When I added this warning to the build, I thought the impact would be removing some dead code, and perhaps a bit of fiddling with #ifs.  However, it caught a couple of real bugs: cases where a variable was unused, but should have been used.

-D_GLIBCXX_DEBUG; Score: 2

libstdc++ has a debug mode that enables extra checking in various parts of the C++ library.  For example, enabling this will check the irreflexivity rule for operator<.  While the patch to enable this still hasn’t gone in — I think, actually, it is still pending some failure investigation on some builds — enabling the flag locally has caught a couple of bugs.  The fixes for these went in.

-Wimplicit-fallthrough; Score: 3

C made a bad choice in allowing switch cases to fall through by default.  This warning rectifies this old error by requiring you to explicitly mark fall-through cases.

Apparently I tried this twice; the first time didn’t detect any bugs, but the second time — and I don’t recall what, if anything, changed — this warning found three bugs: a missing break in the process recording code, and two in MI.

-Wshadow=local; Score: 3

Shadowing is when a variable in some inner scope has the same name as a variable in an outer scope.  Often this is harmless, but sometimes it is confusing, and sometimes actively bad.

For a long time, enabling a warning in this area was controversial in GDB, because GCC didn’t offer enough control over exactly when to warn, the canonical example being that GCC would warn about a local variable named “index“, which shadowed a deprecated C library function.

However, now GCC can warn about shadowing within a single function; so I wrote a series (still not checked in) to add -Wshadow=local.

This found three bugs.  One of the bugs was found by happenstance: it was in the vicinity of an otherwise innocuous shadowing problem.  The other two bugs were cases where the shadowing variable caused incorrect behavior, and removing the inner declaration was enough to fix the problem.

-fsanitize=address; Score: 6

The address sanitizer checks various typical memory-related errors: buffer overflows, use-after-free, and the like.  This series has not yet landed (I haven’t even written the final fix yet), but meanwhile it has found 6 bugs in GDB.

Conclusion

I’m generally a fan of turning on warnings, provided that they rarely have false positives.

There’s been a one-time cost for most warnings — a lot of grunge work to fix up all the obvious spots.  Once that is done, though, the cost seems small: GDB enables warnings by default when built from git (not when built from a release), and most regular developers use GCC, so build failures are caught quickly.

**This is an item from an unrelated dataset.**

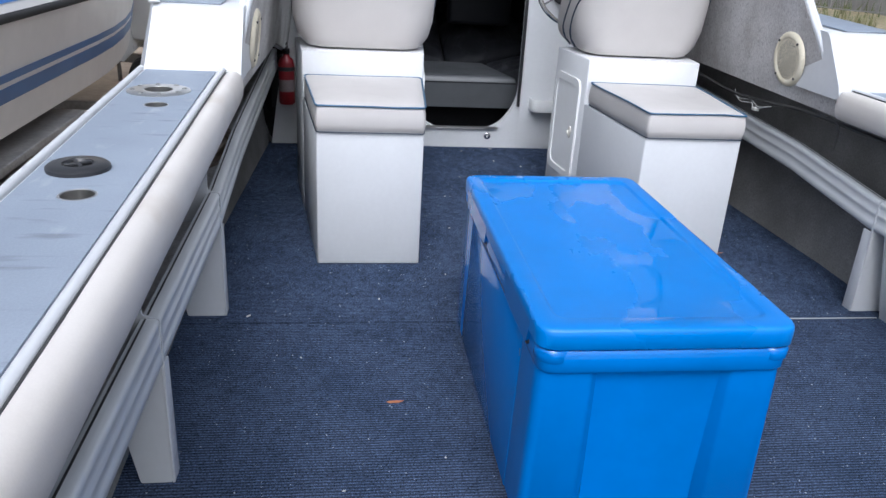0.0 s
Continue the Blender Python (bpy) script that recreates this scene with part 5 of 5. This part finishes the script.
# ---- bow and side rails of the boat ----
def bow_rail():
    t = thing("bow_rail", "white tubular bow rail round the foredeck", "guard rail")
    for right in (False, True):
        X = lambda x: flip(x, right)
        top = [(X(-0.485), 0.03, 0.865), (X(-0.488), 0.11, 1.12), (X(-0.492), 0.20, 1.33), (X(-0.495), 0.32, 1.392), (X(-0.50), 0.9, 1.395), (X(-0.50), 1.8, 1.40), (X(-0.46), 2.6, 1.415), (X(-0.22), 3.3, 1.43), (X(0.20), 3.95, 1.44), (X(0.50), 4.25, 1.445), (X(0.77), 4.33, 1.445)]
        part("top_tube", tube(smooth_line(top, 8), 0.017, 10), RAILW, t)
        for yb, yt in ((0.64, 0.80), (1.25, 1.38), (1.78, 1.88), (2.52, 2.62), (3.0, 3.28), (3.45, 3.72)):
            f = lambda y: X(-0.50 if y < 1.8 else (-0.50 + 0.04 * (y - 1.8) / 0.8 if y < 2.6 else (-0.46 + 0.24 * (y - 2.6) / 0.7 if y < 3.3 else -0.22 + 0.42 * (y - 3.3) / 0.65)))
            zt = 1.395 + 0.016 * max(0, yt - 1.2)
            zb = 0.885 + 0.044 * yb
            part("stanchion", tube([(f(yt) * 0.85 + 0.15 * 0.77 if yt > 2.9 else f(yb), yb, min(zb, 1.0)), (f(yt), yt, zt)], 0.0135, 10), RAILW, t)
    for x in (0.50, 0.77, 1.04):
        part("stanchion", tube([(0.77 + (x - 0.77) * 0.8, 4.05, 1.01), (x, 4.25 if x != 0.77 else 4.33, 1.443)], 0.0135, 10), RAILW, t)


bow_rail()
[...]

The main surprise for me is how few bugs were caught.  I suppose this is partly because the analysis done for new warnings is pretty shallow.  In cases like the address sanitizer, more bugs were found; but at the same time there have already been passes done over GDB using Valgrind and memcheck, so perhaps the number of such bugs was already on the low side.

One Comment

  • Thanks for the write up, and as usual, for all the great work.

    Small correction, here:

    > GDB enables warnings by default when built from git (not when built from a release),

    GDB turns warnings into errors by default (with -Werror) when built from git, but not when built from a release.